I told the intake psychiatrist everything, from the situations I had to deal with, to being told that I was raging out when I thought I was just talking. Luckily, he asked how my mood was before and after my periods. When I told him I didn’t get one often due to the Mirena, he asked a whole host of additional questions, and finally told me that I was sane enough to go home, prescribed some anti-anxiety medication, an amino acid for my nerve pain, and, most importantly, told me to have the Mirena removed immediately. He said the progesterone being released directly into the cervix tricks the body into thinking it has enough progesterone, so it doesn’t produce it. Progesterone, among other things, is a natural pain killer, helps muscles relax, and eases inflammation. He said the Mirena creates estrogen dominance, which causes the rage and the extreme depression. In addition, he was pretty sure I have silicone poisoning from the device.

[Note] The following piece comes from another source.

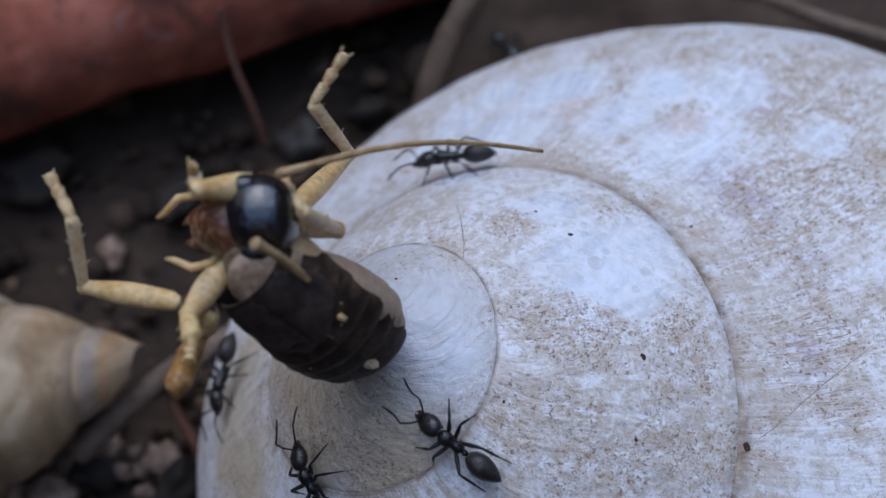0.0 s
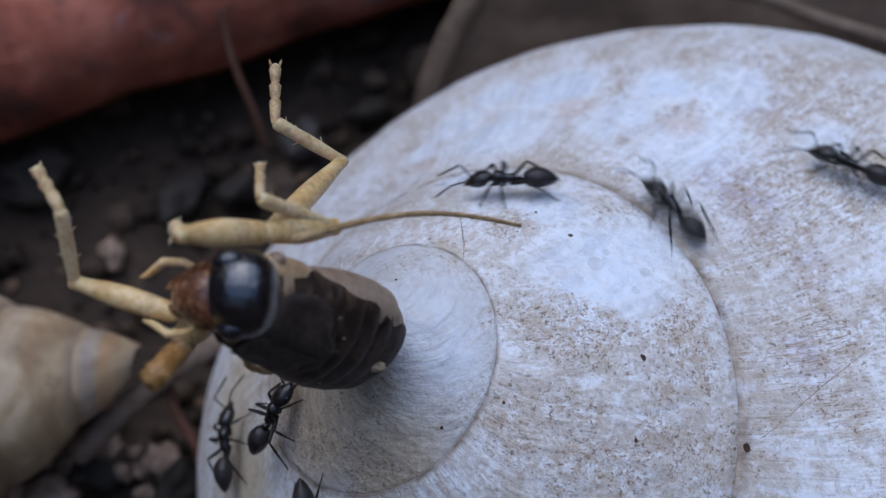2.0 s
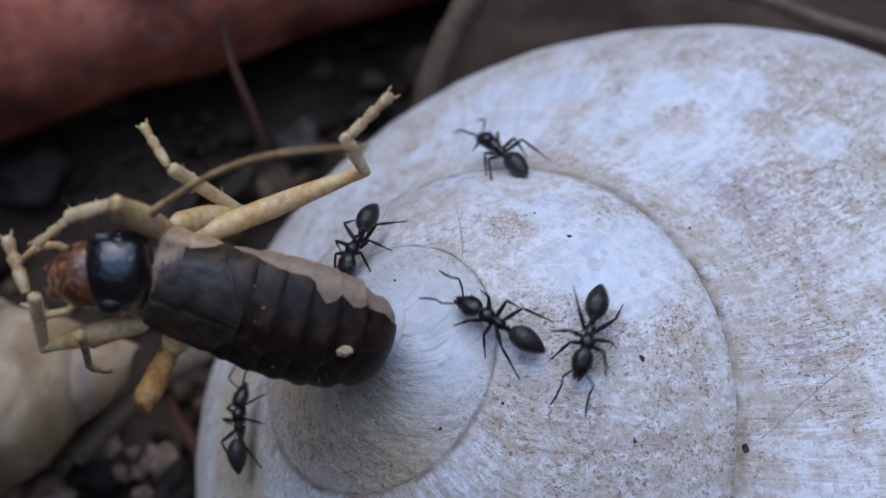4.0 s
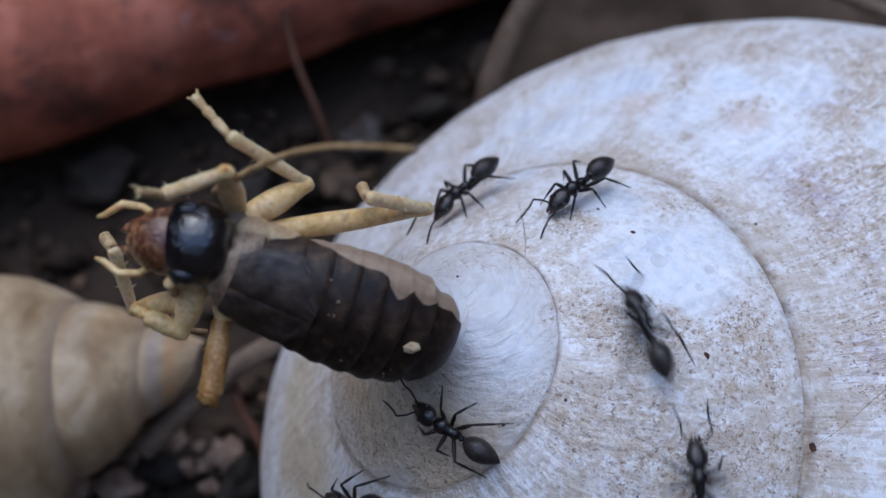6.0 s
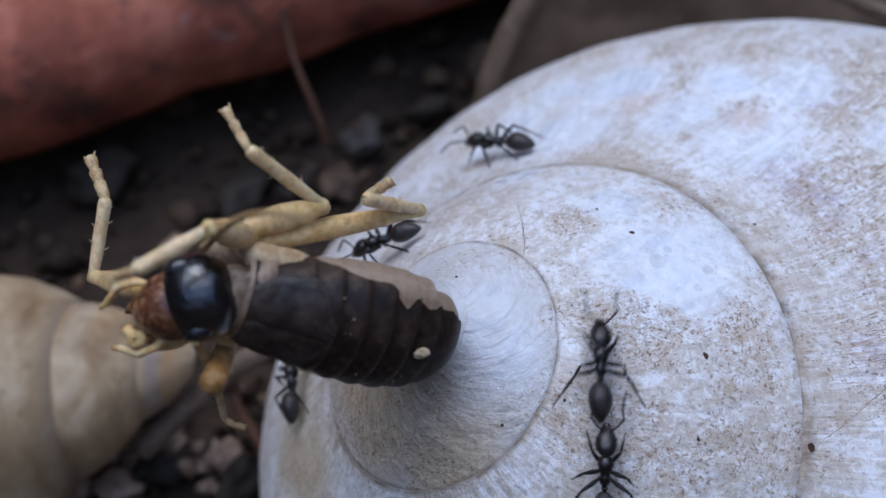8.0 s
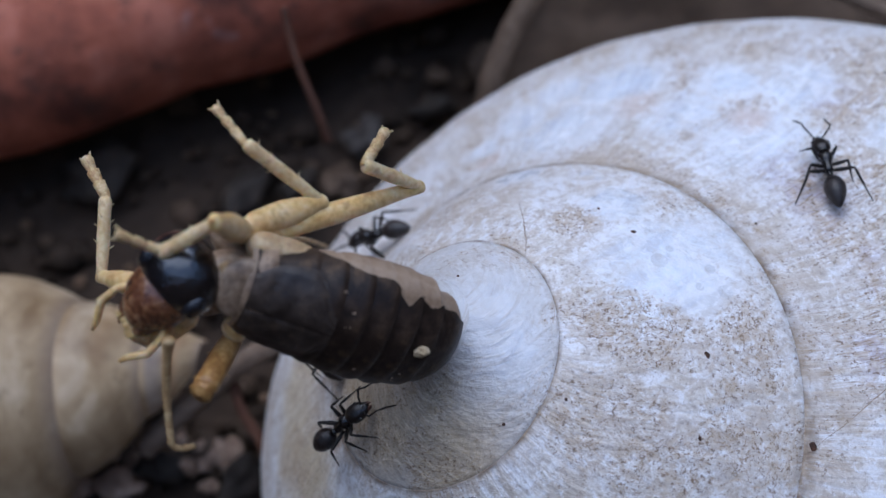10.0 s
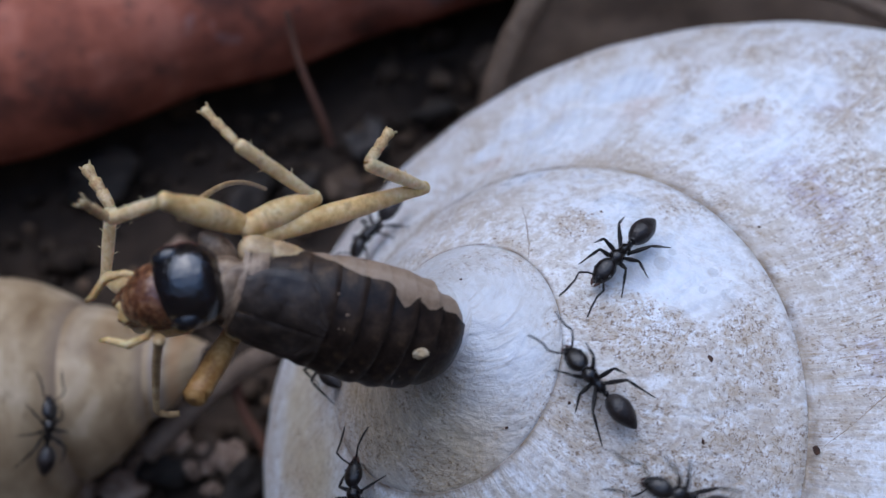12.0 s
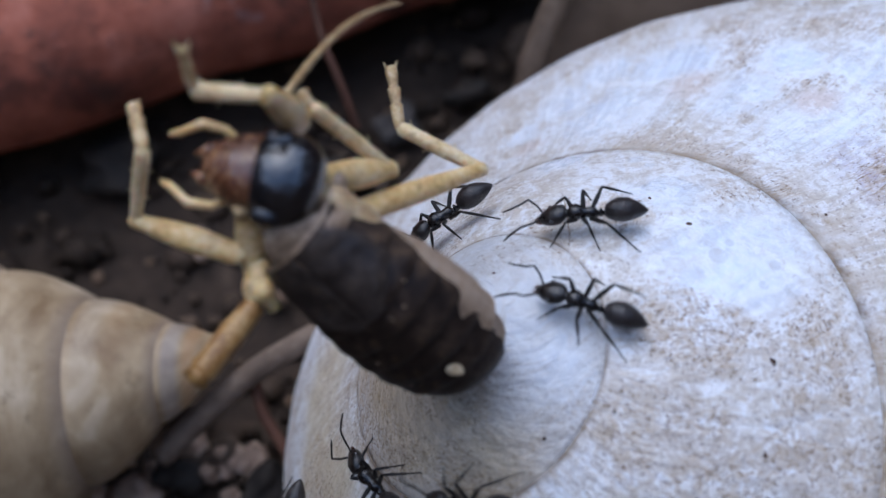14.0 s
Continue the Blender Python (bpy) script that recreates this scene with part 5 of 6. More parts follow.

That was a week ago today. I’d read horror stories of women’s doctors pretty much refusing to believe that the mood alterations were connected to the Mirena and therefore refusing to remove them, so I went to a clinic that happened to be open Saturdays. It was the only place open in town, that day. The doctor there was happy to remove it as she had similar issues with Mirena some years ago and told me I should feel better almost immediately, and I did.

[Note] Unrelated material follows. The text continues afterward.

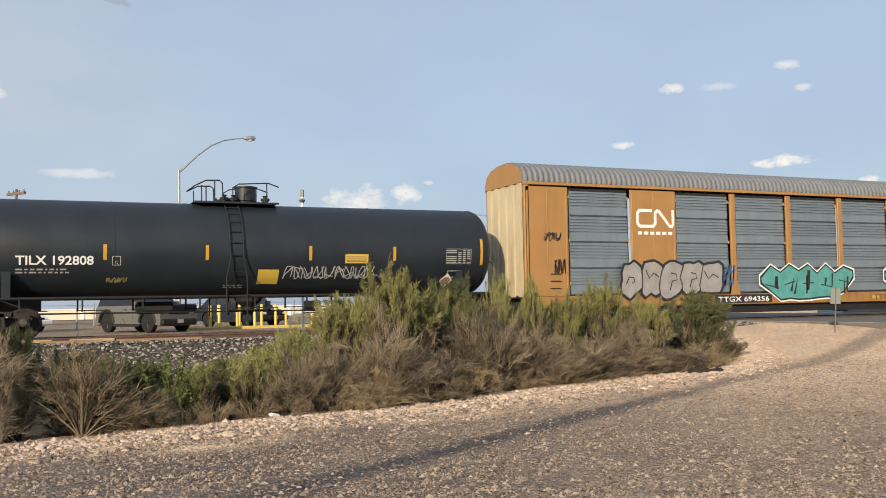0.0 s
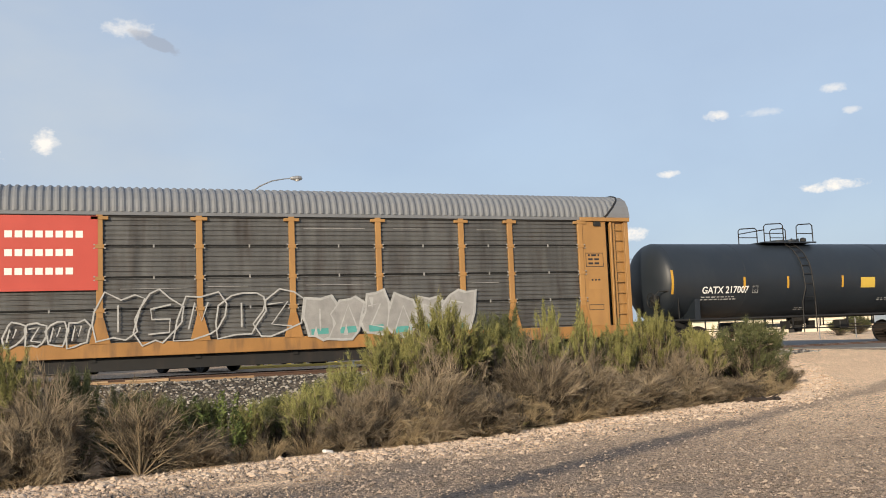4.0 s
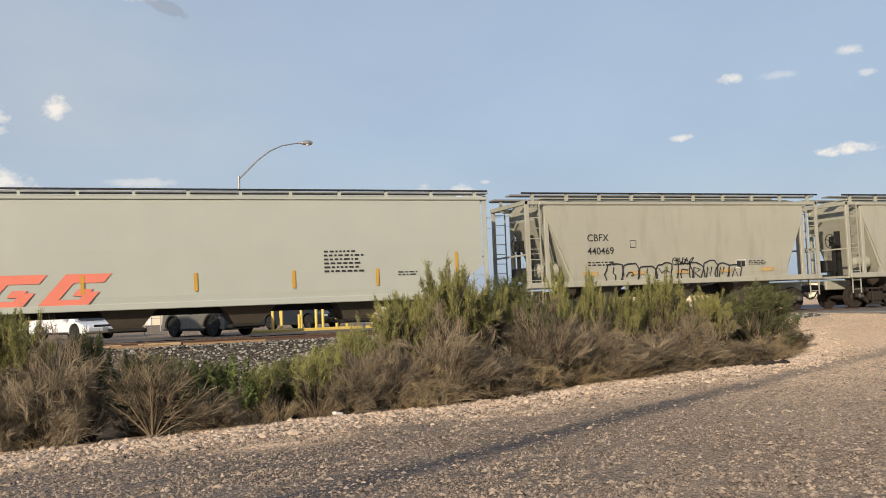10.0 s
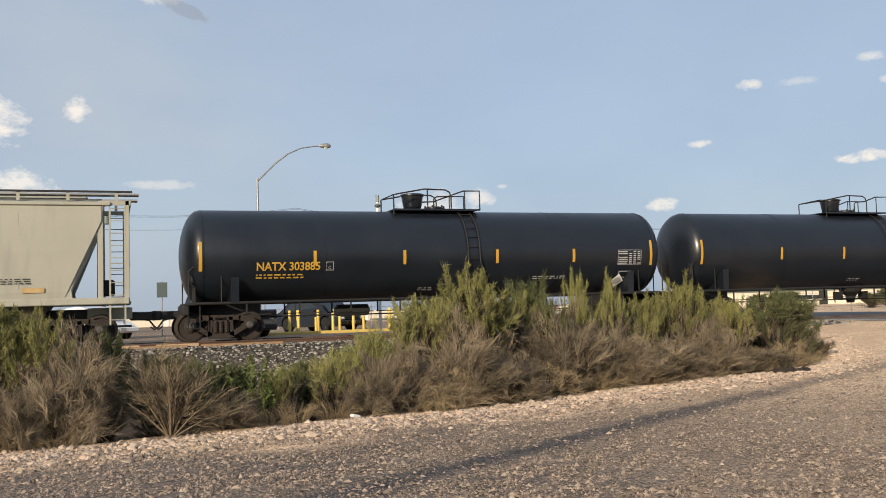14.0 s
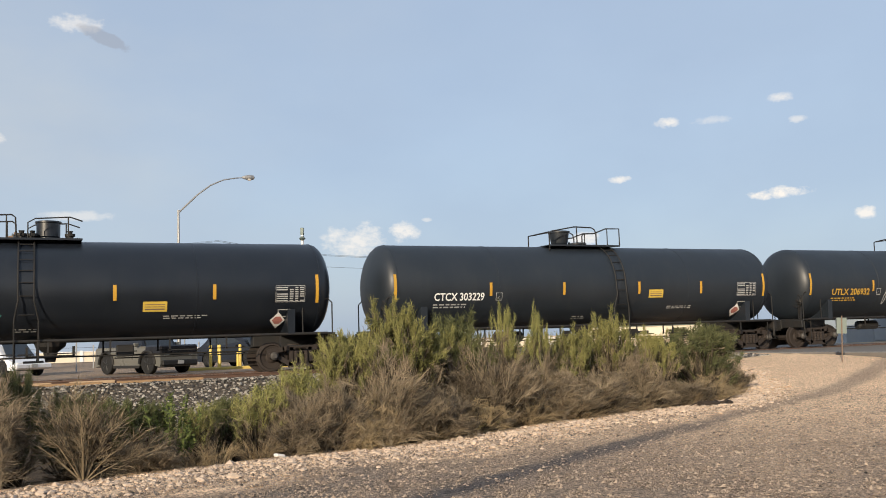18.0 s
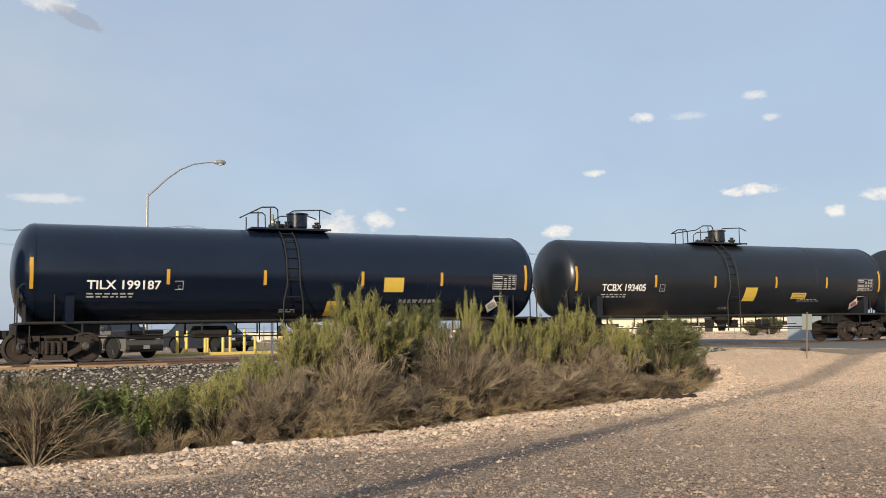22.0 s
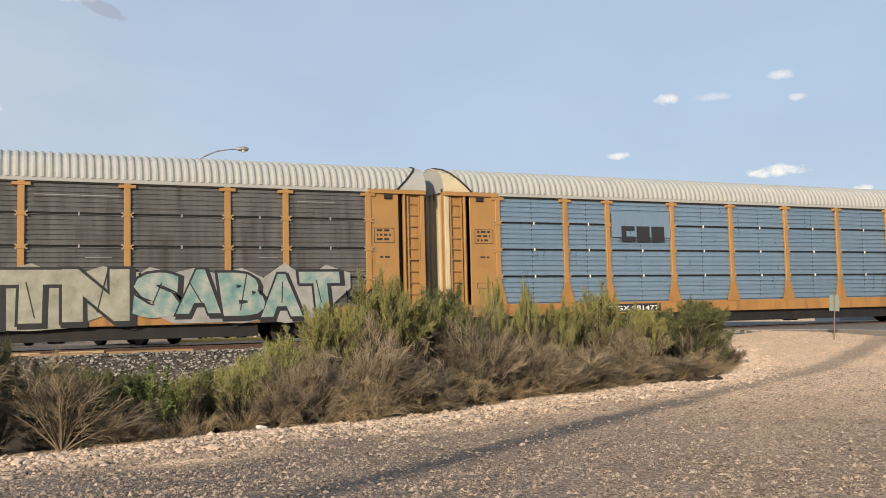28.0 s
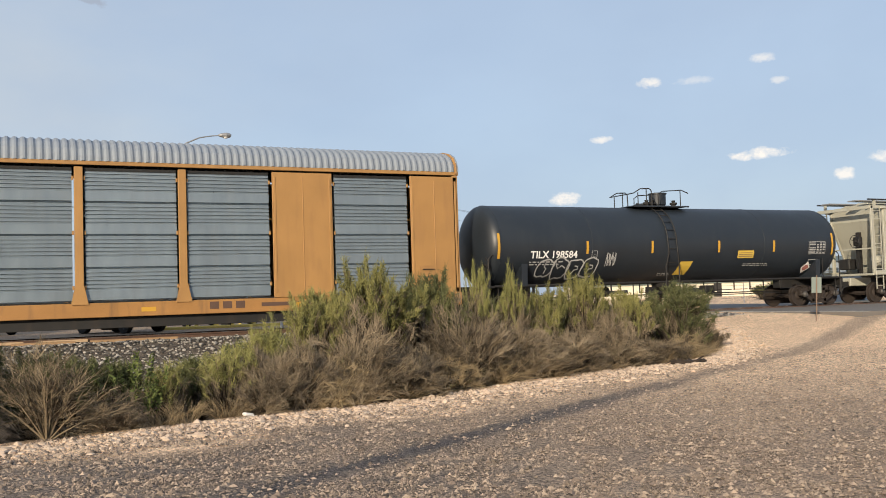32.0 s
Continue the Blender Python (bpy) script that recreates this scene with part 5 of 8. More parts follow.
def roof_end(half, e):
    """The curved top of the end doors, cut off on a slant from the crown down to the eave, and the seal along the cut."""
    prof = roof_profile(5.0, 0.1)
    v, line = [], []
    for y, z in prof:
        inner = half - 0.05 - 0.95 * (5.89 - z) / 0.89
        yy, zz = y * 1.03, z + 0.045 * (z - 4.9)
        v += [(e * (half + 0.02), yy, zz), (e * inner, yy, zz)]
        line.append((e * inner, yy * 1.004, zz + 0.01))
    n = len(prof)
    v += [(a, b * 0.97, c - 0.04) for a, b, c in v]
    k = 2 * n
    f = [(2 * i, 2 * i + 1, 2 * i + 3, 2 * i + 2) for i in range(n - 1)] + [(k + 2 * i, k + 2 * i + 2, k + 2 * i + 3, k + 2 * i + 1) for i in range(n - 1)]
    f += [(2 * i, 2 * i + 2, k + 2 * i + 2, k + 2 * i) for i in range(n - 1)] + [(2 * i + 1, k + 2 * i + 1, k + 2 * i + 3, 2 * i + 3) for i in range(n - 1)]
    return Build().add(v, f), line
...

It’s only been a week since I had it removed, but some new external factors in our life have been pretty crazy. I don’t even know where to begin with those. The thing is, I feel like myself now. SC and I bickered about some stuff the other day, but we came to a resolution. There were no raised voices and no drama whatsoever. I expressed my discontent with something going on with my parents and my brother, and he sat and listened to me for over an hour without trying to fix it or getting annoyed. He said that I was much more coherent and level. He didn’t feel like he had to fix anything or me.
Can I just say, I am not a fan of ending these entries? I always feel like I just cut them short. The whole point of this is, a big point of contention in our relationship really came from this device, that I chose to put into my body because I wanted to keep from having an “oops” baby and kept it in because I was happy not having a period, or having light ones when it did come. The thing would have eventually killed me, I am sure. I barely even take cold medication when I am sick. I get sinus infections every year and wait 2 months before going to the doctor for antibiotics and still, I was all for putting this damn hormone pumping device in my body.
Once a month, SC would mention that I should get it removed and each time I told him I wasn’t ready to have a period every month just yet (lol). I have now been on my period for a week and I’m not even mad. Would I like it to level out soon? Hell yeah. I am, however, just happy that my body went into repair mode right away. I’m grateful that I got a psychiatrist who was smart enough to ask the right questions. That’s the first time I’ve had a mental health professional ask a question like that. My guess is he had a family member who suffered the same thing.